In structure, the book consists of a collection of short stories and novellas rather than a single narrative. These stories, however, are linked in two ways. Firstly, all feature the same protagonist, Grigoriy Pechorin, a young officer serving with the Russian army in the Caucasus. Secondly, they are bound together by a complex framework featuring a single anonymous narrator (not to be identified with Lermontov himself), a traveller in the Caucasus. The first story, Bela, is supposedly told to this narrator by Maksim Maksimych, a brother-officer of Pechorin. The second, Maksim Maksimych, is related by the narrator himself and deals with a meeting between Pechorin and Maksim. The other three, Taman, Princess Mary and The Fatalist, are all told in Pechorin's own words, taken from his journal which has come into the narrator's hands after Pechorin's death.

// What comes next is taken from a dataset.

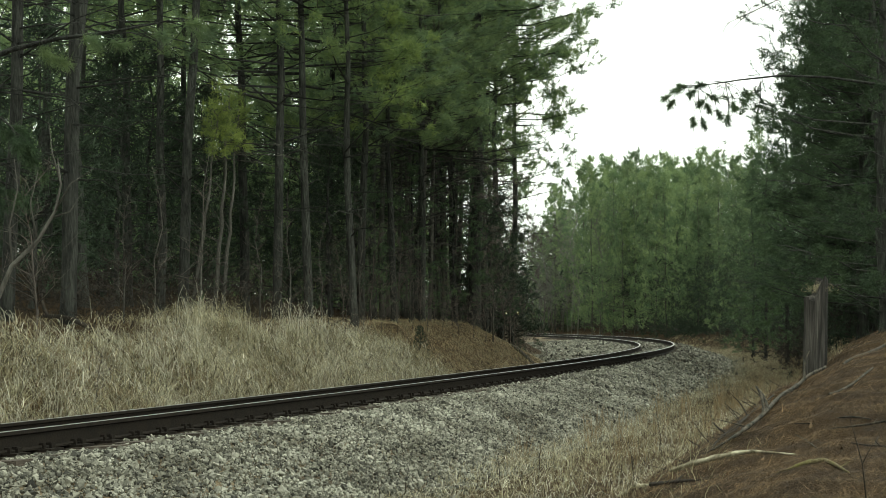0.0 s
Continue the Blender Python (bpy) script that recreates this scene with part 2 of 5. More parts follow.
def nearest(x, y):
    """s and o of plan places."""
    x, y = np.atleast_1d(x).astype(float), np.atleast_1d(y).astype(float)
    s, o = np.empty(x.size), np.empty(x.size)
    for i in range(0, x.size, 4000):
        dx, dy = x[i:i + 4000, None] - LINE_X, y[i:i + 4000, None] - LINE_Y
        k = np.argmin(dx * dx + dy * dy, 1)
        j = np.arange(len(k))
        a = LINE_A[k]
        side = dx[j, k] * np.sin(a) - dy[j, k] * np.cos(a)
        along = dx[j, k] * np.cos(a) + dy[j, k] * np.sin(a)
        close = np.abs(along) < 0.6
        s[i:i + 4000] = LINE_S[k] + np.where(close, along, 0)
        o[i:i + 4000] = np.where(close, side, np.sign(side) * np.sqrt(dx[j, k] ** 2 + dy[j, k] ** 2))
    return s, o


def wave(x, y, k=1.0):
    """A smooth unevenness of the ground, about -1 to 1."""
    return (np.sin(1.31 * k * x + 0.7 * k * y + 0.4) + np.sin(-0.83 * k * x + 1.77 * k * y + 2.1) + np.sin(2.9 * k * x + 2.2 * k * y + 1.0) * 0.6) / 2.6


def lumps(x, y, cell, seed):
    """Smooth random unevenness with lumps of one cell, -1 to 1."""
    i, j = np.floor(x / cell), np.floor(y / cell)
    u, v = x / cell - i, y / cell - j
    u, v = u * u * (3 - 2 * u), v * v * (3 - 2 * v)

    def at(a, b):
        h = np.sin(a * 127.1 + b * 311.7 + seed * 74.7) * 43758.5453
        return 2 * (h - np.floor(h)) - 1
    return (at(i, j) * (1 - u) + at(i + 1, j) * u) * (1 - v) + (at(i, j + 1) * (1 - u) + at(i + 1, j + 1) * u) * v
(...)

It is the fourth tale, Princess Mary, which is the longest and the one which lies at the heart of the work. Bela and Taman are adventure stories with an exotic setting (the Caucasus had the same sort of appeal for nineteenth-century Russians as India had for their British contemporaries). Maksim Maksimych is a linking narrative, and the final story, The Fatalist is an unsettling, spooky treatment of the concepts of fate and predestination.
In Princess Mary, the mood changes abruptly from the romantic exoticism of the earlier stories. Pechorin is stationed in a fashionable spa town in the northern Caucasus.